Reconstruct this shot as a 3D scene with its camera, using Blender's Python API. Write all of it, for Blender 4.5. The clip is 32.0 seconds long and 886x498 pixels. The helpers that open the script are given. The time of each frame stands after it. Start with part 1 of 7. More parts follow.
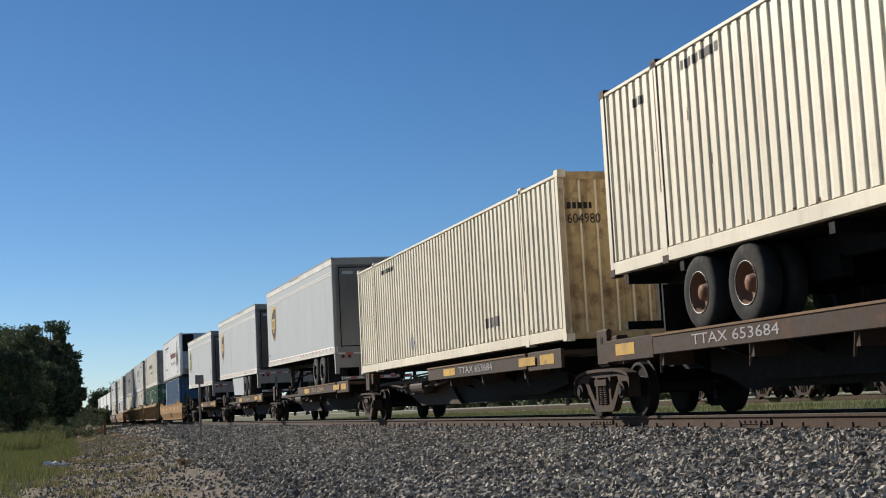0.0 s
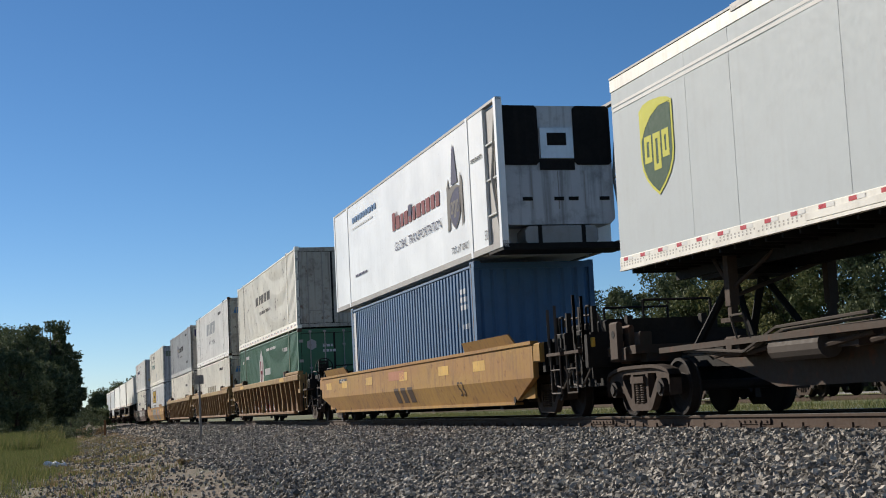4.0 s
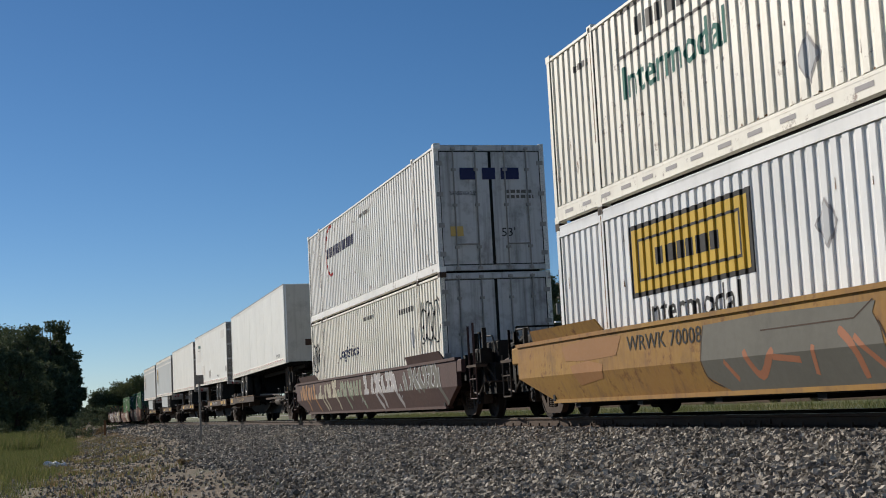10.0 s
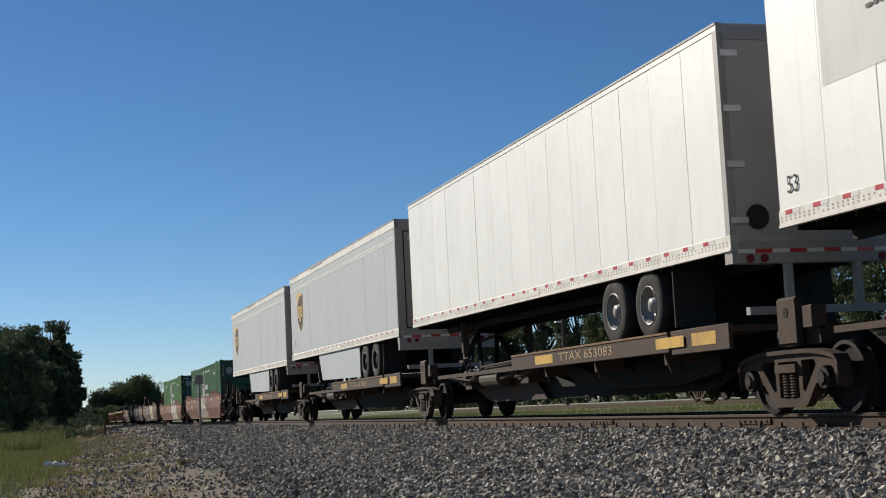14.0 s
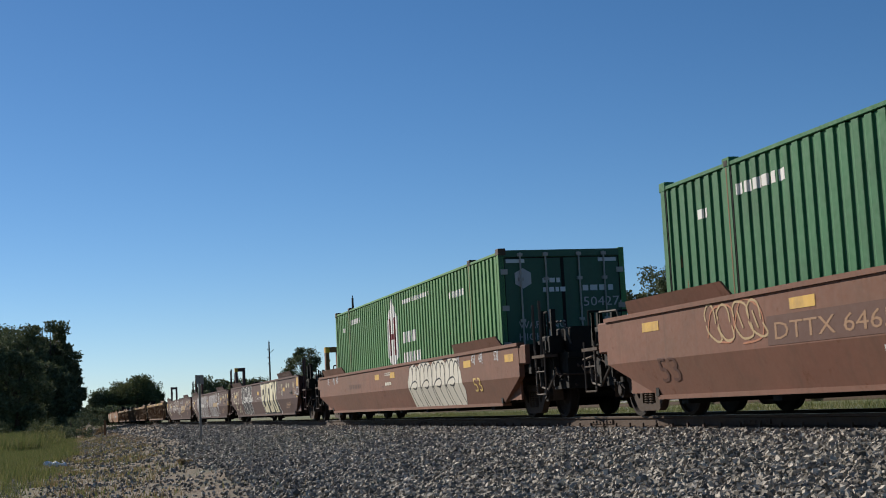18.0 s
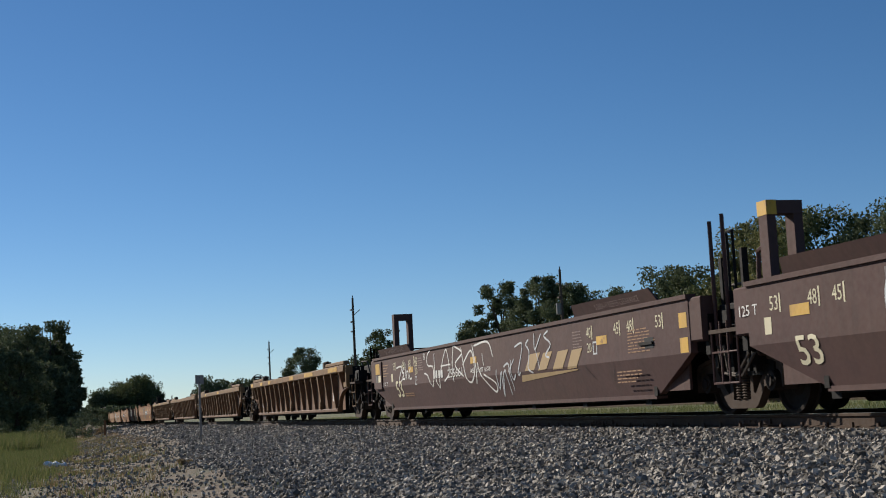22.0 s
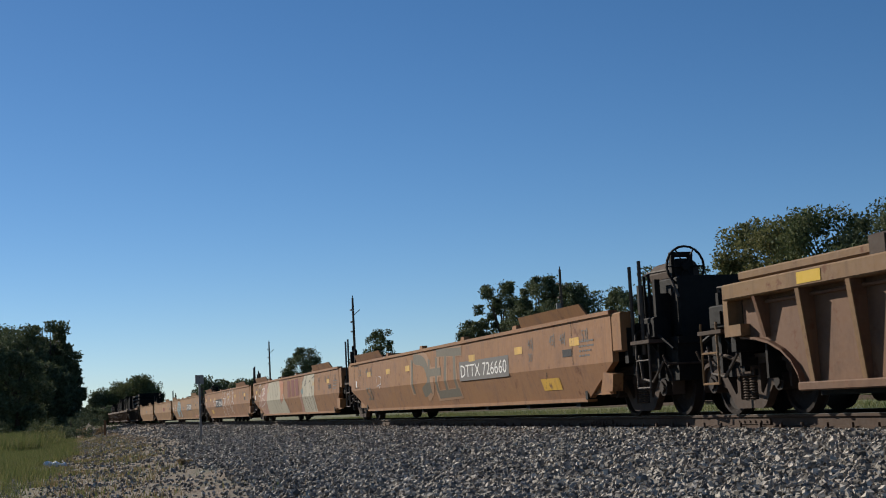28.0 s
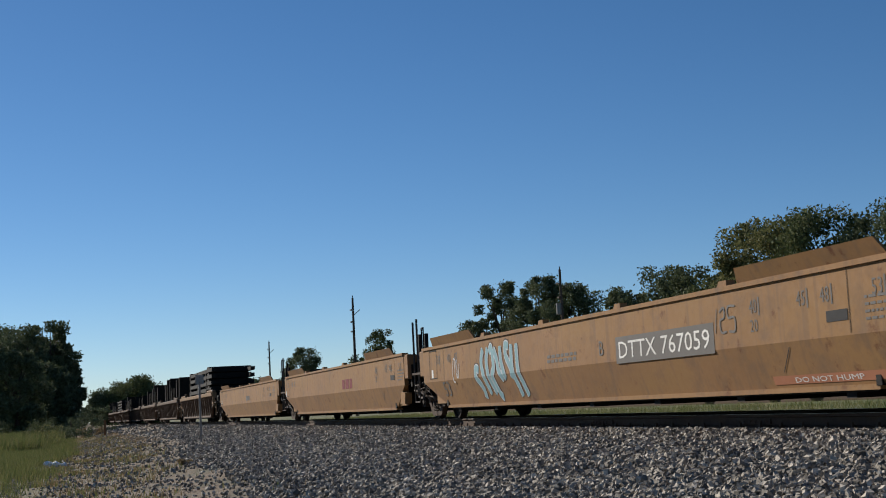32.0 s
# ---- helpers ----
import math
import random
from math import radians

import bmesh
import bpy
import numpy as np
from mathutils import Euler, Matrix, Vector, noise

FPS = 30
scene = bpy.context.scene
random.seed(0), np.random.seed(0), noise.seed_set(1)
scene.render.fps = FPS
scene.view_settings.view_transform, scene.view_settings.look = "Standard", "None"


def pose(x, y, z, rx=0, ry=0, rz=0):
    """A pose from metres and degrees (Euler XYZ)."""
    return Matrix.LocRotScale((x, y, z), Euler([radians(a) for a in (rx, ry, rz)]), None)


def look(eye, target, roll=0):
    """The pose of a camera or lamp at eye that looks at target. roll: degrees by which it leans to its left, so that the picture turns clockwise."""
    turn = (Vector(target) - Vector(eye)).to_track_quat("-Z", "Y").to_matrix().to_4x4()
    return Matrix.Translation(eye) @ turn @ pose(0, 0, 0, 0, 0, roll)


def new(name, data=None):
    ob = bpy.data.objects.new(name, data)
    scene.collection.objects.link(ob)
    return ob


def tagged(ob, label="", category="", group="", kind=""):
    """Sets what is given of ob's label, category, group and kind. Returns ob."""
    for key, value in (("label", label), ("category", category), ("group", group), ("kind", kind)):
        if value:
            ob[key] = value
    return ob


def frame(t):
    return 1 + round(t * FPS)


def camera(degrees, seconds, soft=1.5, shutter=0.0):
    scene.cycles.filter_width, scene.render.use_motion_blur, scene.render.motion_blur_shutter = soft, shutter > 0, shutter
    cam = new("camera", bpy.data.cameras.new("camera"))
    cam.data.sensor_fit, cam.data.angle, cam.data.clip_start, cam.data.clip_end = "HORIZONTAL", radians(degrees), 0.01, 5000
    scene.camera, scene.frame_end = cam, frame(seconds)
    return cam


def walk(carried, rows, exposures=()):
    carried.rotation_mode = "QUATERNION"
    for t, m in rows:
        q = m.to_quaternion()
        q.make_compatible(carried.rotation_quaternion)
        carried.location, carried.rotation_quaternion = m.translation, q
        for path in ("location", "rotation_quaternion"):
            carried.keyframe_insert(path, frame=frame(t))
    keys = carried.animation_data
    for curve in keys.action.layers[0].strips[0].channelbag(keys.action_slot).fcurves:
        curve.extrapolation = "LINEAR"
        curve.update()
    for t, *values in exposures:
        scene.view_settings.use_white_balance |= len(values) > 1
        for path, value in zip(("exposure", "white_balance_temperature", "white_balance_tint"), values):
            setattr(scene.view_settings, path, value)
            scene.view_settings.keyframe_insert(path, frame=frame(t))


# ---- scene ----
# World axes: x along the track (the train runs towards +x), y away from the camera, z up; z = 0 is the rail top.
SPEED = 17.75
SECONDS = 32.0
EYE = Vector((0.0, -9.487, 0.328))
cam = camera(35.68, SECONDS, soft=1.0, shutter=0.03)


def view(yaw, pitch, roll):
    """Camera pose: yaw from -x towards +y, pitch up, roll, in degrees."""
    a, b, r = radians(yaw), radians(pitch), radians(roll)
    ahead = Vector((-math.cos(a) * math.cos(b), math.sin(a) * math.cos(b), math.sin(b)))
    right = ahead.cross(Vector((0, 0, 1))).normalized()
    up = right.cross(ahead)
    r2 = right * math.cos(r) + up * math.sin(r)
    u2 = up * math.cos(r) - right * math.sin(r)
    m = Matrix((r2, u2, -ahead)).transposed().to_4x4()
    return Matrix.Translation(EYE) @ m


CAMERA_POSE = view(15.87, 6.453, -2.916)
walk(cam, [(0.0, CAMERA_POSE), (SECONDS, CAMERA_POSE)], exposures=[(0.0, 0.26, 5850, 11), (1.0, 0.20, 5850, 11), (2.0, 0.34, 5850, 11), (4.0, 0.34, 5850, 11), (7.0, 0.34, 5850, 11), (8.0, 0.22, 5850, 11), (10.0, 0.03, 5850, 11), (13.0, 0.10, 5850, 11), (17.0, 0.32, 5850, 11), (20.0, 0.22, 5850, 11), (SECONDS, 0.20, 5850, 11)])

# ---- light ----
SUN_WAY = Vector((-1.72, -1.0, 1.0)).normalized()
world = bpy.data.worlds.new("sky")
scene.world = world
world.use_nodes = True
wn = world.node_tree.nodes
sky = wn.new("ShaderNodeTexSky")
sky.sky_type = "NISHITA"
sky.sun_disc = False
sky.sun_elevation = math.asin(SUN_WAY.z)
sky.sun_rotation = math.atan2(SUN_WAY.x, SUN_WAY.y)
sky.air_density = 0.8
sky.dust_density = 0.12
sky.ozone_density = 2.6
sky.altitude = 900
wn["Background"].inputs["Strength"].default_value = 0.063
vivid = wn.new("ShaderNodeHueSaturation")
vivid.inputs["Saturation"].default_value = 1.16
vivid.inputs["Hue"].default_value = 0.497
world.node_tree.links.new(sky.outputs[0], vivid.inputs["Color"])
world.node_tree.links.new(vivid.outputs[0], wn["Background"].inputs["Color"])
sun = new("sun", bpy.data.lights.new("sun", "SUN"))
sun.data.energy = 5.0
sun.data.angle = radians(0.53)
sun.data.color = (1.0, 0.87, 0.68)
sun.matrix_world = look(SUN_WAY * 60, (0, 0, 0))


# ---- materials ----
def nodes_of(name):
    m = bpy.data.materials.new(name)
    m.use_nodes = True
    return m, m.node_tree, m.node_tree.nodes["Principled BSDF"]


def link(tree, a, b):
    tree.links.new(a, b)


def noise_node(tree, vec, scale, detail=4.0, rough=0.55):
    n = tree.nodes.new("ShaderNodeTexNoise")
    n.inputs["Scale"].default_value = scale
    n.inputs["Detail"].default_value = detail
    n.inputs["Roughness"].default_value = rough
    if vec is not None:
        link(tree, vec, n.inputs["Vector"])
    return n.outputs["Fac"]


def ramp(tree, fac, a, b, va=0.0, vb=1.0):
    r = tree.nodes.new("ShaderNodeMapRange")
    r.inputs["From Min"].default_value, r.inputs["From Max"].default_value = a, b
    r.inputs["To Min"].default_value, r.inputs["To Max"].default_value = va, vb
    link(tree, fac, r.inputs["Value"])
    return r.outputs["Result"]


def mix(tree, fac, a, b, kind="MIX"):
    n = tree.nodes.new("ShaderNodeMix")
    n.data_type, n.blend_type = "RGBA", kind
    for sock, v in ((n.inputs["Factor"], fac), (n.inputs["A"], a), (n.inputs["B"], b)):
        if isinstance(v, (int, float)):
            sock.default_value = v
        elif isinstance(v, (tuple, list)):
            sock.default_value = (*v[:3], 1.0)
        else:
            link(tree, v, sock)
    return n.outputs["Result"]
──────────
▶ _WRITTEN EXERCISE_
Work out the count of lines containing the word "keys", then write only that count.

▶ _TASK RESULT_
2